In fact, the CDC also cites motor vehicle accidents as the leading cause of death for U.S. teenagers, many of whom admit to engaging in distracting activities while driving. That’s why a lot of different organizations are trying to get drivers – but especially the younger set – to take far greater care when operating motor vehicles.

The UPS Foundation, for one – the charitable arm of United Parcel Service – created a national program back in 2009 to teach safe driving techniques to teens dubbed the “UPS Road Code.”

Developed in conjunction with the up with Boys & Girls Clubs of America (BGCA), it’s a program now in place in 36 U.S. cities and is largely based on the same safety training used by UPS' own drivers.

Taught by more than 150 UPS employees trained as volunteer instructors, UPS Road Code provides teens with four sessions of classroom-based instruction, as well as time "behind the wheel" of a virtual driving simulator, aimed at instilling critical safety principles each week, from basic instruction to the consequences of risky behaviors such as talking on cell phones, texting or drinking while driving.

Throughout the program, UPS noted that teens have a chance to practice what they've learned on the driving simulators, which feature a computer screen that serves as a windshield to the program's interactive animation, a steering wheel and life-like gas and brake pedals.

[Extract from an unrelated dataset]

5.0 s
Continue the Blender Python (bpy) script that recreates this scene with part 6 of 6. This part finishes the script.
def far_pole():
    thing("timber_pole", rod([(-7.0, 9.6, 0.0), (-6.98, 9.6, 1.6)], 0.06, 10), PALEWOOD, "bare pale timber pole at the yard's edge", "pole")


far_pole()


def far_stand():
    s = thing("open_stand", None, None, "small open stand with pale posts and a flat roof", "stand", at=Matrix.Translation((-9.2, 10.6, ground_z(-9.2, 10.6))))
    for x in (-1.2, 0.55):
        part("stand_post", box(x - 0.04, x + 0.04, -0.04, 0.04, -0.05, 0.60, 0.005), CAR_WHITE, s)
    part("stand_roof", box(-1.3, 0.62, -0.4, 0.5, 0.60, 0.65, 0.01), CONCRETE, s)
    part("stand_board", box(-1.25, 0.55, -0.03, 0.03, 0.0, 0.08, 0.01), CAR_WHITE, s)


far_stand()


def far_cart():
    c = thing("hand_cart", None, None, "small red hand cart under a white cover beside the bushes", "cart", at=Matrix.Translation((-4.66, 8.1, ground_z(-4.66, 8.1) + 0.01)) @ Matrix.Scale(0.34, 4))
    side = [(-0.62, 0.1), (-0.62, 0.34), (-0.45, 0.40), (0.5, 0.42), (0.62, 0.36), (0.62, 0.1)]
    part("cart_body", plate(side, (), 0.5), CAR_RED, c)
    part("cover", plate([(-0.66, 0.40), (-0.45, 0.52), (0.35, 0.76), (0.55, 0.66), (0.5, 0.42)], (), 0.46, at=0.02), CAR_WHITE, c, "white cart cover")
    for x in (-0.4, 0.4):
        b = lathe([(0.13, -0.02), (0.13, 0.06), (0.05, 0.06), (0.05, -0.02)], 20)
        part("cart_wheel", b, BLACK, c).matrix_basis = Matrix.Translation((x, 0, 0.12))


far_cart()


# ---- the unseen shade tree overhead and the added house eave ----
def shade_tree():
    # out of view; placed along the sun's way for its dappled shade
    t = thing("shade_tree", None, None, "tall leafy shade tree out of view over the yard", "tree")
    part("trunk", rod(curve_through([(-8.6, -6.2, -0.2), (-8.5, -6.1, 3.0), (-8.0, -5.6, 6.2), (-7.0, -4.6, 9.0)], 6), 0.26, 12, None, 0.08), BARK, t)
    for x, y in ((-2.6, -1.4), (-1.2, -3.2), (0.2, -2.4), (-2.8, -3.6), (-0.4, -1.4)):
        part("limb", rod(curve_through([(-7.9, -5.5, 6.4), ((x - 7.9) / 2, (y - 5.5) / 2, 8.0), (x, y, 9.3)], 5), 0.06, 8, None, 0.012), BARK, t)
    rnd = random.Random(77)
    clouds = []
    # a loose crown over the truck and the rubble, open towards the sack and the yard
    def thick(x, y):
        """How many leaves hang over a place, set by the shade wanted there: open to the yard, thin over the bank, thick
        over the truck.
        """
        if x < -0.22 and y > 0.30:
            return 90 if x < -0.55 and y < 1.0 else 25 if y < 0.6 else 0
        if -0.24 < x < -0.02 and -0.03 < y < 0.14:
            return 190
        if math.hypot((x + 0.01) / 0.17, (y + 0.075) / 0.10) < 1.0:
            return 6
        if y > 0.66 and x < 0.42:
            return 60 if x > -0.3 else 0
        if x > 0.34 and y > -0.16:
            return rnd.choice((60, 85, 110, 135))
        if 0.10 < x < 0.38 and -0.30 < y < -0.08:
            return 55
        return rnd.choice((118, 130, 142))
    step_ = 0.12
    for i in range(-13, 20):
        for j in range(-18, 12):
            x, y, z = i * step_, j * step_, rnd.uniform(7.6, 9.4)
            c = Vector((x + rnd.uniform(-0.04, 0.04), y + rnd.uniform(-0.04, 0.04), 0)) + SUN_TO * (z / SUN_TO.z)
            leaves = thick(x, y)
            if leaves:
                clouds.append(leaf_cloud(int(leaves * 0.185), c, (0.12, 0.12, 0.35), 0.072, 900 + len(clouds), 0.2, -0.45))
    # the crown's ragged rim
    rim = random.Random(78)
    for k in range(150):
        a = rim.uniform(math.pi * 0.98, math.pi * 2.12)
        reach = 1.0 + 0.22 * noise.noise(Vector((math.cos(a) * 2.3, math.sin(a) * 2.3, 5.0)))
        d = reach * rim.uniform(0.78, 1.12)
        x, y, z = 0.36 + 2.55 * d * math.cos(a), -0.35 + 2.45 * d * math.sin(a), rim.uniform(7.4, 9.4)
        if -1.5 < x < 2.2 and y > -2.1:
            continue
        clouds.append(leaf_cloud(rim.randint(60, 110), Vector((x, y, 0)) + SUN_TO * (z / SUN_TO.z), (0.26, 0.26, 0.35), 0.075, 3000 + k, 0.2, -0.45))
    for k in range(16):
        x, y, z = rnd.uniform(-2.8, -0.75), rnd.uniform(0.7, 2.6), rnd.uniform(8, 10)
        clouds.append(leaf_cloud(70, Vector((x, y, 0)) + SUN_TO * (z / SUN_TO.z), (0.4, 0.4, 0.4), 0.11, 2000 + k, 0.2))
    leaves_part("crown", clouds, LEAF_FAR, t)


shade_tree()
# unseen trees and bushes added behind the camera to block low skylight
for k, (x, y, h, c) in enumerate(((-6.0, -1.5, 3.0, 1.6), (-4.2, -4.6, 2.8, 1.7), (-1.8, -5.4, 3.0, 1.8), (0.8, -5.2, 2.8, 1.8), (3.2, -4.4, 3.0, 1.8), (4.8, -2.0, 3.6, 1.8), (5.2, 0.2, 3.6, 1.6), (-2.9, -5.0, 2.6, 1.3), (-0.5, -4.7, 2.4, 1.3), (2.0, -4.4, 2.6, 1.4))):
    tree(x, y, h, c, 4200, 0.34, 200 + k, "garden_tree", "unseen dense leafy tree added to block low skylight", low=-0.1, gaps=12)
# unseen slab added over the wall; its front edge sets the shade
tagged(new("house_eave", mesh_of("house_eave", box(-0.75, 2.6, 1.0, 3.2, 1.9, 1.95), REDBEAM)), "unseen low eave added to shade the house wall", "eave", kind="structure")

“It’s more than just a safe-driving program; it's about empowering teens to be ambassadors for safety and encouraging them to act as catalysts for driving change,” said Myron Gray, president-U.S. operations for UPS. “This [program] provides the information and the resources to help teens make our roads safer, starting with themselves and spreading to family, friends and beyond.”

Let’s just hope some of all that sticks in the still-developing cranium of younger drivers, at the very least, for how they conduct themselves behind the wheel on the road will playa huge role in helping reduce crashes, injuries and fatalities over time.